Human beings, themselves given to evil, are prone to deal untenderly with the tempted and the erring. They cannot read the heart, they know not its struggle and pain. Of the rebuke that is love, of the blow that wounds to heal, of the warning that speaks hope, they have need to learn.  A miracle of divine tenderness was Peter’s transformation. It is a life lesson to all who seek to follow in the steps of the Master Teacher.  Jesus takes men as they are, with all their faults and weaknesses, and trains them for His service, if they will be disciplined and taught by Him.

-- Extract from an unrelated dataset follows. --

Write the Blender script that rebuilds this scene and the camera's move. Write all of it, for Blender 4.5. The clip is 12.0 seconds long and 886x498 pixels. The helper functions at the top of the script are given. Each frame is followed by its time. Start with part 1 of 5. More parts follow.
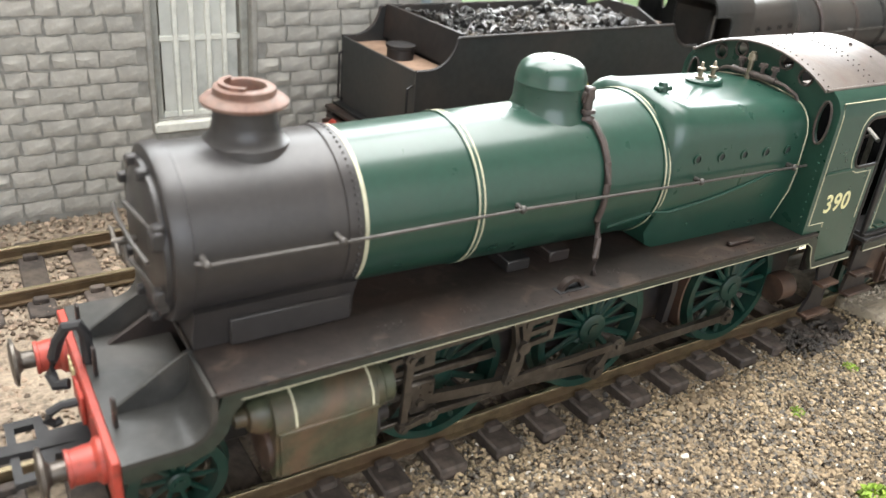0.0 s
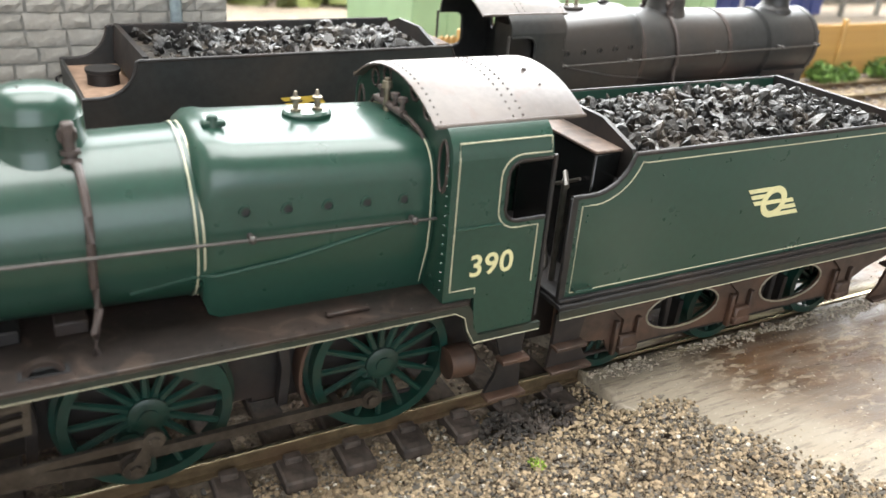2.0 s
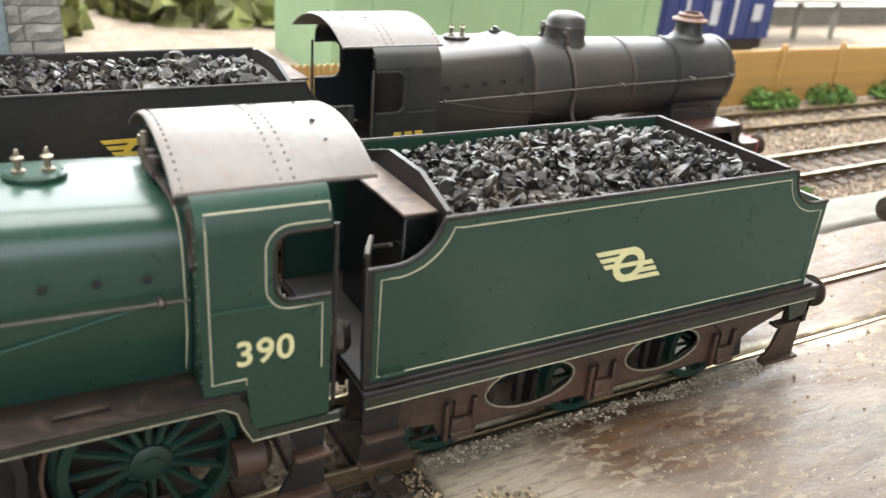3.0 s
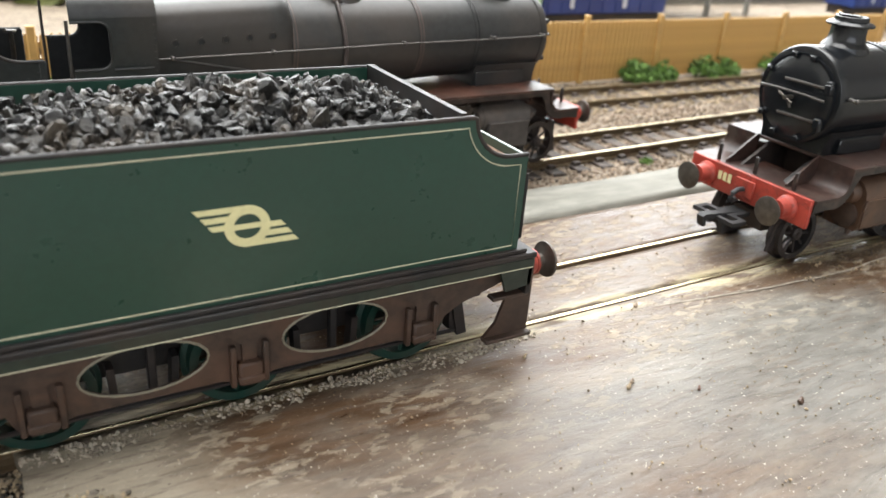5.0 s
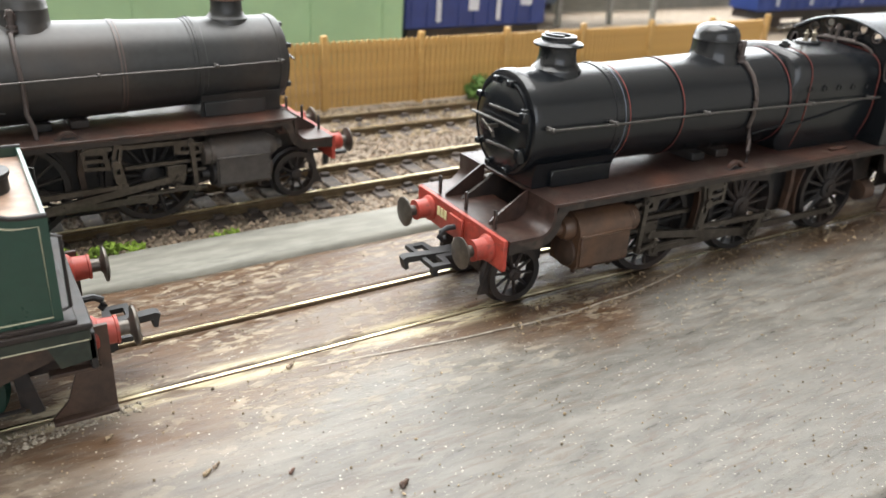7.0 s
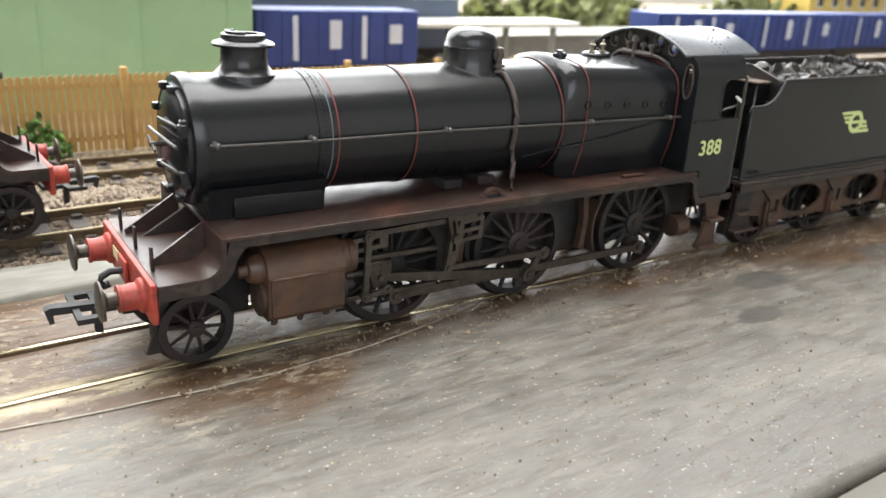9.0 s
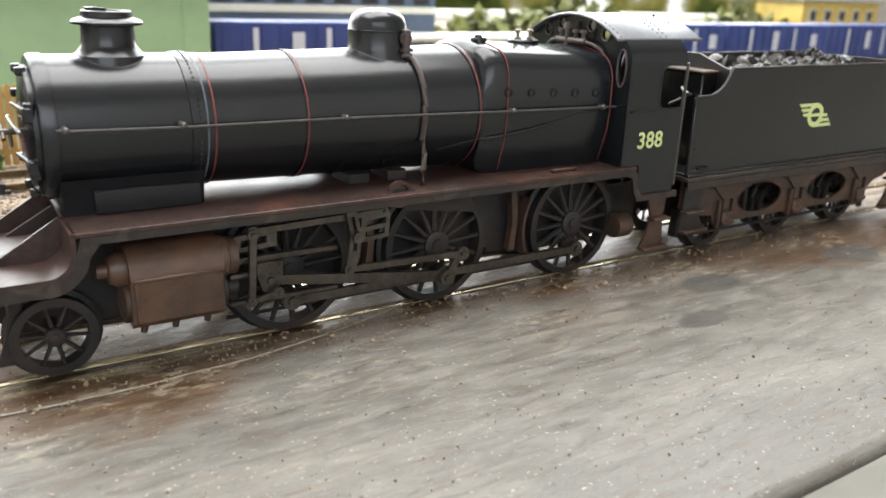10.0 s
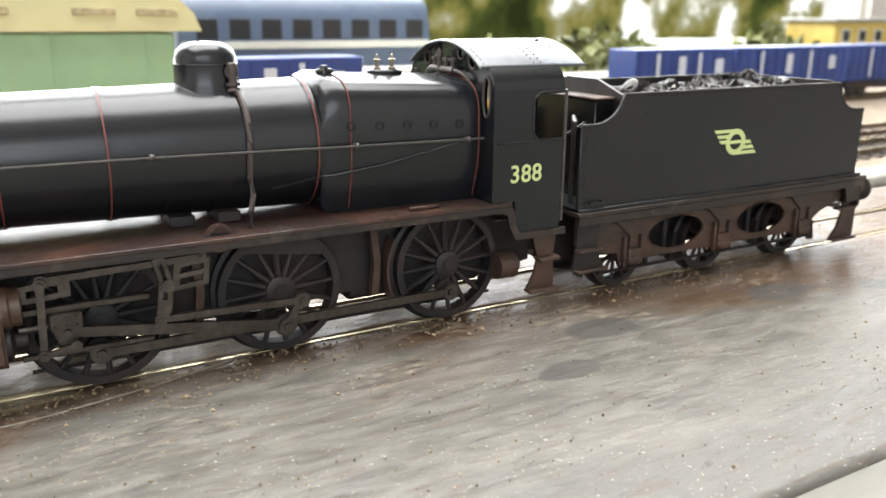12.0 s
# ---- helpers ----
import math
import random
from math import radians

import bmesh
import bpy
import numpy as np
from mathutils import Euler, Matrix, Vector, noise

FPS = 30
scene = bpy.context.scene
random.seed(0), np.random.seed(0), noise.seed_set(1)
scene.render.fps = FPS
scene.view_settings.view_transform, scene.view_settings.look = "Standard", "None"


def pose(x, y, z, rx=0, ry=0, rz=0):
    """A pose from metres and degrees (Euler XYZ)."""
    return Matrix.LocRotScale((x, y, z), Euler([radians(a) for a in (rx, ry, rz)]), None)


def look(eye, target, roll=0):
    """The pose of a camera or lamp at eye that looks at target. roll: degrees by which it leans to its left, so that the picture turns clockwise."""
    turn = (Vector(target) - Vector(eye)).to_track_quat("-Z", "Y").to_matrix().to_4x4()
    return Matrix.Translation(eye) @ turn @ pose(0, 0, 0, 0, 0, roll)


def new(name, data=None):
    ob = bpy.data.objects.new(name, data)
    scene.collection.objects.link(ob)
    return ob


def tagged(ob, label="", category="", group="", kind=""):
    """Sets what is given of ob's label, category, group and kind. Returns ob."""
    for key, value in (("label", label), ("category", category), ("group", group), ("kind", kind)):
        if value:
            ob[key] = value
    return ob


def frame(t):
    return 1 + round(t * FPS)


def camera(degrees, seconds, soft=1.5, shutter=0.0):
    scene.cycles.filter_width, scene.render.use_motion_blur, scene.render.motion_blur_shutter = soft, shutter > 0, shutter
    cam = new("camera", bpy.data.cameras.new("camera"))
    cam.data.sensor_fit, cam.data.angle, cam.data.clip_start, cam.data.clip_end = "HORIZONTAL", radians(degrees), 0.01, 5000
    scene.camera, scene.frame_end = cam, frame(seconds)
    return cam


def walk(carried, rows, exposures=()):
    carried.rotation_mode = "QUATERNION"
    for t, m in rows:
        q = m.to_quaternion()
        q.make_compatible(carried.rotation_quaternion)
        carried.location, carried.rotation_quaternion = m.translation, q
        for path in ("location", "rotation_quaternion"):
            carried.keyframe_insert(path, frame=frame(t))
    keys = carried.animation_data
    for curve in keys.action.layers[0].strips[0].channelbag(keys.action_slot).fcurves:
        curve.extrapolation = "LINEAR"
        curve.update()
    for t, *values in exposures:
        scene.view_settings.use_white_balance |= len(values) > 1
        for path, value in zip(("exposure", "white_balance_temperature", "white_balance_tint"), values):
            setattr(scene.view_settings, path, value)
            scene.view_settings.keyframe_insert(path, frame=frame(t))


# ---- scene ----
cam = camera(57.80, 12.0)
K = 0.001  # the scene is written in millimetres of the model railway (4 mm to the foot)
ROWS = [
    (0.0, 32.49, -86.12, 78.11, -34.230, -27.024, 5.599),
    (0.5, 50.57, -91.11, 75.31, -31.974, -26.563, 4.755),
    (1.0, 68.33, -94.03, 73.43, -30.554, -25.917, 4.195),
    (1.5, 87.14, -99.22, 71.98, -29.107, -25.402, 3.787),
    (2.0, 105.47, -100.05, 78.41, -29.335, -25.861, 4.541),
    (2.5, 120.68, -97.88, 80.48, -29.860, -25.010, 4.651),
    (2.7, 127.34, -95.49, 80.89, -30.176, -24.627, 4.748),
    (4.3, 169.73, -99.16, 73.83, -31.503, -25.484, 5.203),
    (4.5, 174.99, -102.26, 73.84, -31.795, -25.351, 5.122),
    (5.0, 187.46, -107.59, 72.62, -32.137, -24.979, 4.672),
    (5.5, 199.62, -110.61, 73.33, -32.572, -24.757, 4.739),
    (6.0, 217.90, -114.32, 71.30, -32.294, -24.519, 3.812),
    (6.5, 233.07, -118.95, 74.09, -32.239, -24.407, 3.418),
    (7.0, 251.11, -124.37, 77.30, -32.355, -24.425, 3.187),
    (7.5, 265.73, -128.69, 76.88, -32.887, -23.675, 2.970),
    (9.3, 314.45, -125.88, 61.29, -34.683, -19.787, 3.158),
    (9.5, 318.51, -125.27, 58.80, -34.440, -19.536, 3.126),
    (10.0, 328.82, -127.76, 57.14, -34.009, -18.366, 2.242),
    (10.5, 338.58, -132.04, 55.39, -33.542, -17.366, 1.318),
    (11.0, 347.06, -135.71, 53.09, -33.000, -17.158, 1.087),
    (11.5, 358.33, -135.72, 51.54, -31.773, -16.705, 0.918),
    (12.0, 366.20, -137.41, 56.80, -29.781, -16.264, 0.346),
]
walk(cam, [(t, pose(K * x, K * y, K * z, 90 + pitch, 0, yaw) @ pose(0, 0, 0, 0, 0, roll)) for t, x, y, z, yaw, pitch, roll in ROWS],
     exposures=[(0.0, 0.66), (1.0, 0.62), (2.5, 0.4), (4.5, 0.1), (6.5, 0.0), (9.5, 0.1), (12.0, 0.30)])
cam.data.dof.use_dof, cam.data.dof.focus_distance, cam.data.dof.aperture_fstop = True, 0.136, 32.0

# ---- world, back window's daylight, added overhead and front fill ----
world = bpy.data.worlds.new("world")
scene.world = world
world.use_nodes = True
wn = world.node_tree.nodes
sky = wn.new("ShaderNodeTexSky")
sky.sky_type, sky.sun_disc, sky.sun_elevation, sky.sun_rotation = "NISHITA", False, radians(38), radians(25)
world.node_tree.links.new(sky.outputs[0], wn["Background"].inputs[0])
wn["Background"].inputs[1].default_value = 0.12


def area_lamp(name, eye, target, w, h, watts, colour):
    data = bpy.data.lights.new(name, "AREA")
    data.shape, data.size, data.size_y, data.energy, data.color = "RECTANGLE", w, h, watts, colour
    ob = new(name, data)
    ob.matrix_world = look(eye, target)
    return ob


area_lamp("window_daylight_back", (0.85, 0.985, 0.62), (0.72, 0.0, 0.0), 2.3, 1.1, 62.0, (0.95, 0.98, 1.0))
# Soft unseen overhead source, added to brighten the yard and tops evenly.
area_lamp("skylight_daylight", (0.35, 0.25, 1.49), (0.35, 0.2499, 0.0), 1.7, 1.1, 53.0, (1.0, 0.99, 0.96))
# Unseen fill added on the viewer's side to lift the near faces.
area_lamp("window_daylight_front", (-0.3, -1.485, 0.75), (0.2, 0.0, 0.0), 1.6, 0.9, 13.0, (0.97, 0.98, 1.0))

# ---- materials ----
MATS = {}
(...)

So far as Judas himself was concerned, Christ’s work of love had been without avail. But not so as regards his fellow disciples. To them it was a lesson of lifelong influence. Ever would its example of tenderness and long-suffering mold their intercourse with the tempted and the erring. And it had other lessons. The methods Judas desired to introduce into Christ’s work were based upon worldly principles and were controlled by worldly policy. They looked to the securing of worldly recognition and honor—to the obtaining of the kingdom of this world. The working out of these desires in the life of Judas, helped the disciples to understand the antagonism between the principle of self-aggrandizement and Christ’s principle of humility and self-sacrifice—the principle of the spiritual kingdom.

For these disciples the mission of Christ finally accomplished its purpose. Little by little His example and His lessons of self-abnegation molded their characters. His death destroyed their hope of worldly greatness. The fall of Peter, the apostasy of Judas, their own failure in forsaking Christ in His anguish and peril, swept away their self-sufficiency. They saw their own weakness; they saw something of the greatness of the work committed to them; they felt their need of their Master’s guidance at every step.  Higher and higher they extended the hand of faith, with the mighty argument, “It is Christ that died, yea rather, that is risen again, who is even at the right hand of God, who also maketh intercession for us.” Romans 8:34.  By the work of Christ these disciples had been led to feel their need of the Spirit; under the Spirit’s teaching they received their final preparation and went forth to their lifework.

The presence of the same guide in educational work today will produce the same results as of old. This is the end to which true education tends; this is the work that God designs it to accomplish.